До этого был –
Если когда-нибудь встречу человека, которому смогу, захочу рассказать о маме, – расскажу обязательно. И как она на балконе стояла, и как Марис Лиепа улыбался со стены. Один раз задумался – а может, она балерина была, поэтому? Может, что-то случилось такое, что помешало ей сделать карьеру в Петербурге, и мама выбрала первый попавшийся теплый город, где хотела забыть о холоде, дожде со снегом, измороси, пронизывающей хрупкий весенний воздух? Ведь если она не была какой-то известной, знаменитой – то оно и понятно, почему нигде нет сведений, почему не могу ничего узнать. Может, сам виноват, что не спрашивал – директора интерната. Про Аленку-то все выведал. Про себя – нет.
2012
Звонил, конечно, плакал в трубку, а ее брала мертвая бабушка Надя и молчала, видимо, кивая сочувственно, говорила – ничего страшного, ничего страшного, все равно он живет в такой ужасно неудобной комнате-пенале, так что даже хорошо, когда-нибудь бы непременно пришлось уехать. Как ваши дела, хотел спросить, но не вспомнил, как все-таки называл ее – тетей или бабушкой; наверное, бабушкой, потому что сколько лет мне тогда было – шестнадцать, семнадцать? Вполне могла и бабушкой оказаться, но сейчас будет странно называть, ведь вырос, вырос и постарел. Бабушка Надя, решился наконец, вы можете сказать, куда он убежал или уехал? Точно не поймали? Потому что если поймали, то я…

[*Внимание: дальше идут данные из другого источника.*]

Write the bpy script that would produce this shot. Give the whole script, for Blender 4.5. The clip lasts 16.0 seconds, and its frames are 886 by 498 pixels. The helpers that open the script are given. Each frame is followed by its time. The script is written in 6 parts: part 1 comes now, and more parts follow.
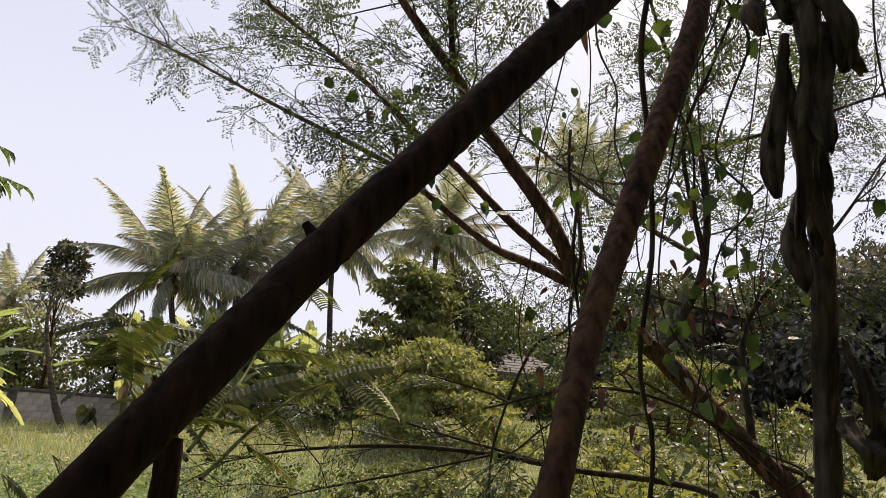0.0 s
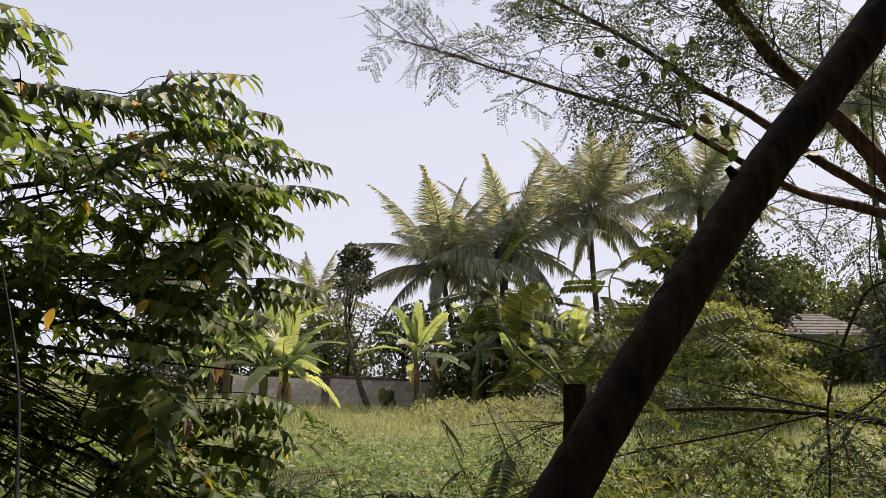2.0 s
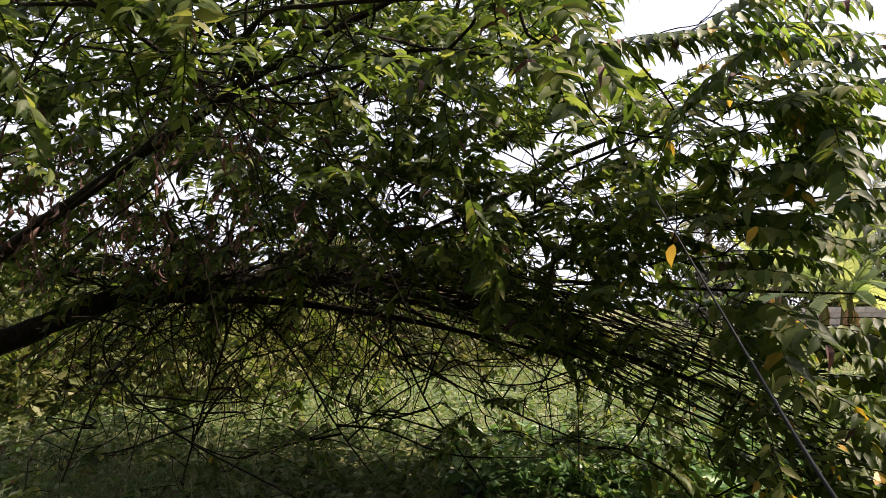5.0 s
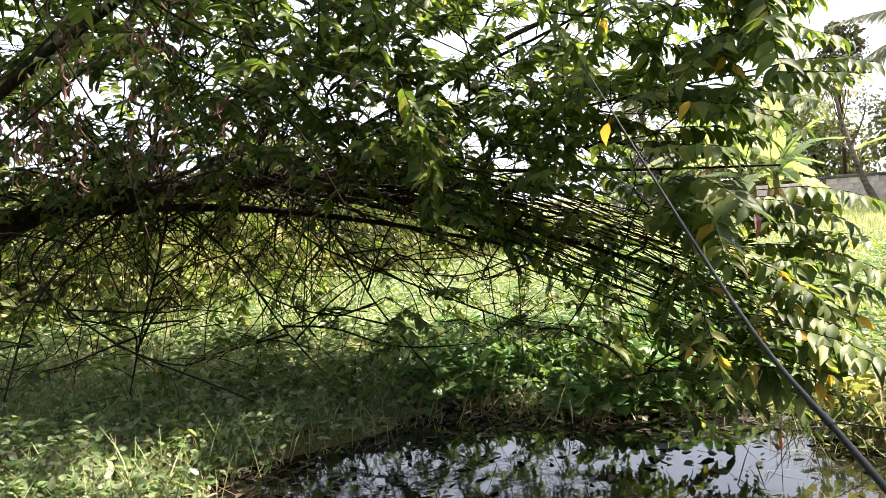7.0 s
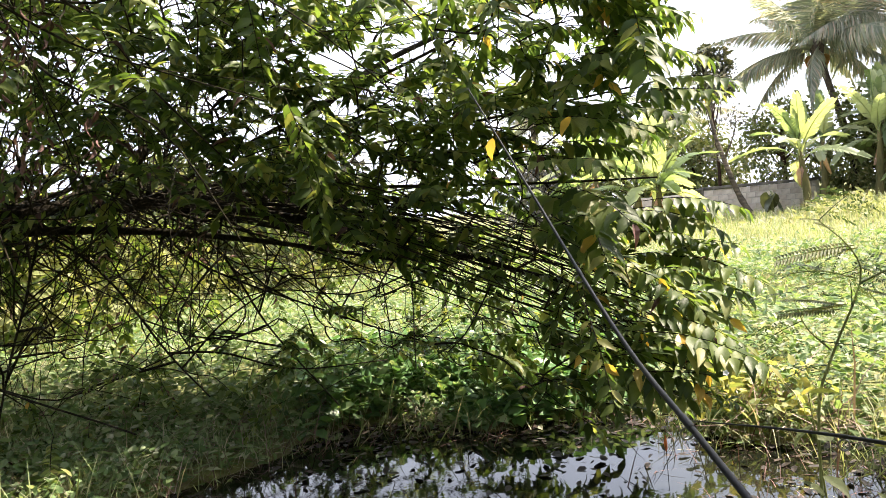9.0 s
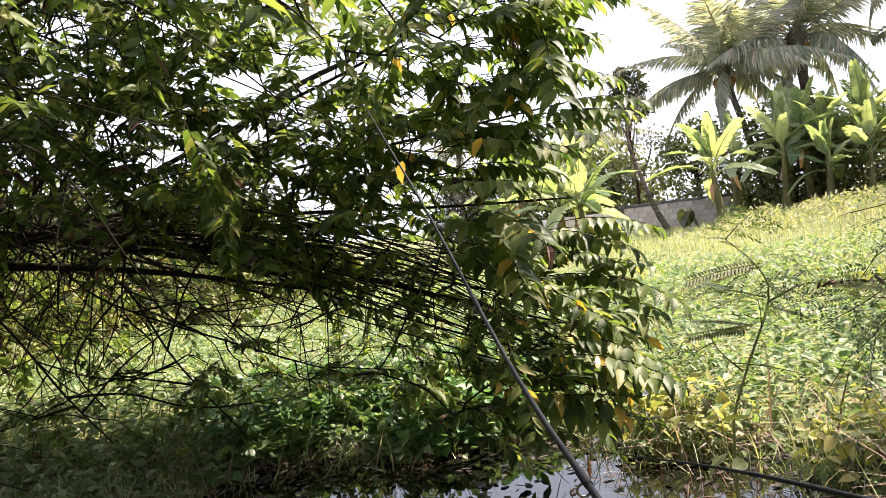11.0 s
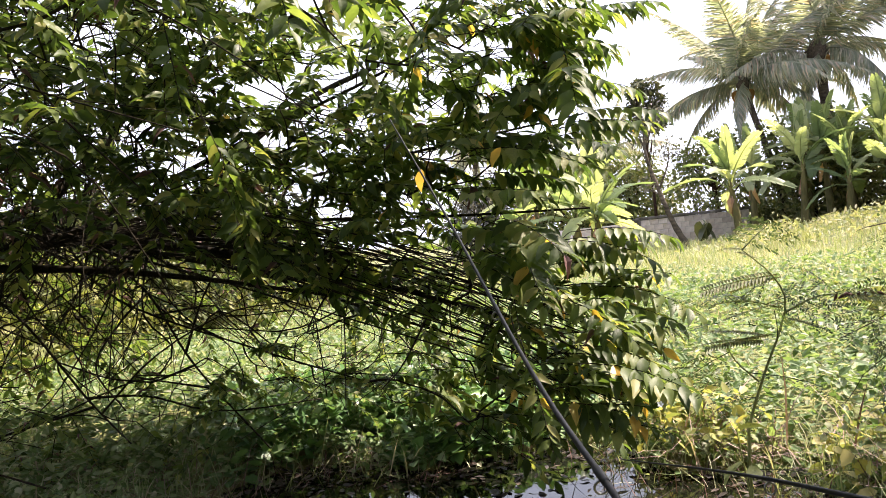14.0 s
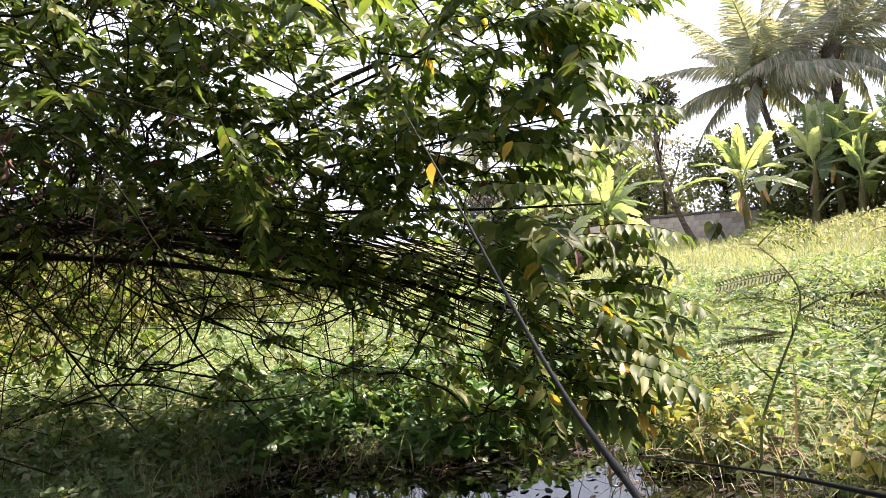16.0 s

Да я, милый, не знаю, поймали или нет. Он во двор вышел, а там уж ни криков, ничего. Может, и ушел. От бабушки, от дедушки, как думаешь?
Но неужели вы ничего не видели в окно?
Давненько ничего не вижу, Лешка. И себя не вижу, и мебели не вижу. Глаукома съела.
Я не видел.
Простите.
Не знал.
И твердил
Звонил, плакал. Трубку брала Алена, вернее, кто-то брал за нее, слышалось тяжелое холодное дыхание, а потом тишина, позже она спрашивала – Алик, это ты? А у самой голос другой, юный, не уничтоженный болезнью. И стыдно было сказать, что не Алик, так не хотел, чтобы в этом новом чистом голосе разочарование послышалось. И тогда говорил – да, да, я Алик, прости меня. И твердил.
Звонил и плакал, плакал. Зачем-то в Дом пионеров, с которым у Лиса были, по идее, давно разорваны связи, но отчего-то верил, что там знают, куда мог уйти. Но попадал все время на незнакомых женщин, которые в конце концов и вовсе переставали подходить к телефону. Секретарь бросала трубку, едва заслышав мой голос, – можно понять. Можно. Стал навязчивым, тягостным.
Леша, почему ты его оставил?
Леша, почему ты его оставил?
И не смотрю на кухонный стол, опасаясь кровь увидеть.
Однажды мелькнула – не удивился, не испугался почти.
Когда в Черемушках выпал снег, решился. В школе сказал директору – так, мол, и так, диабет, требуется
И она несколько раз кивнула, добрая женщина.
И я беру билеты на поезд Москва – Краснодар, сообщаю Маше, что я должен непременно выяснить, как он там, нормально ли добрался, где живет, должен удостовериться, что там его не арестуют, что если он и не окончательно спасен, а хотя бы тепло и время даст значительную передышку, не сообщаю дочери, забываю дома метформин, и скоро в плацкартном вагоне становится нестерпимо душно, страшно, как-то
и ничего
ничего нет.
Снова страшно.
Так было уже, случилось.
Это тогда началось, давно?
У ручья?
Духота в вагоне страшная, неужели они совсем не проветривают? Знаю, что мне всегда помогала вода.
Вода есть и здесь.
Хочется пить, как в самом начале – когда симптомы только появились, когда сам не знал, что с этим делать. Но теперь по-другому.
Черт, может быть, нужно позвать проводника?
Вот и девушка-соседка уставилась беспокойно, когда я полтора литра взахлеб выпил, – вам ничего не нужно, все хорошо? Вы побледнели.
Хорошо-хорошо, а я –
У вас не найдется еще немного воды?
Вот, маленькая бутылка.
И я выпиваю эту маленькую, хоть это и нехорошо, потом понимаю, что нужно пойти в туалет, ведь пил еще и раньше, в метро, только вот дойду ли? Дойду, раньше с головокружением доходил, ничего.
Только странно, что все щелкает в голове, вспыхивает далекими голосами чаек –
Чье
Чье
Чье
Ничье
Прямо сквозь всех, а все оборачиваются.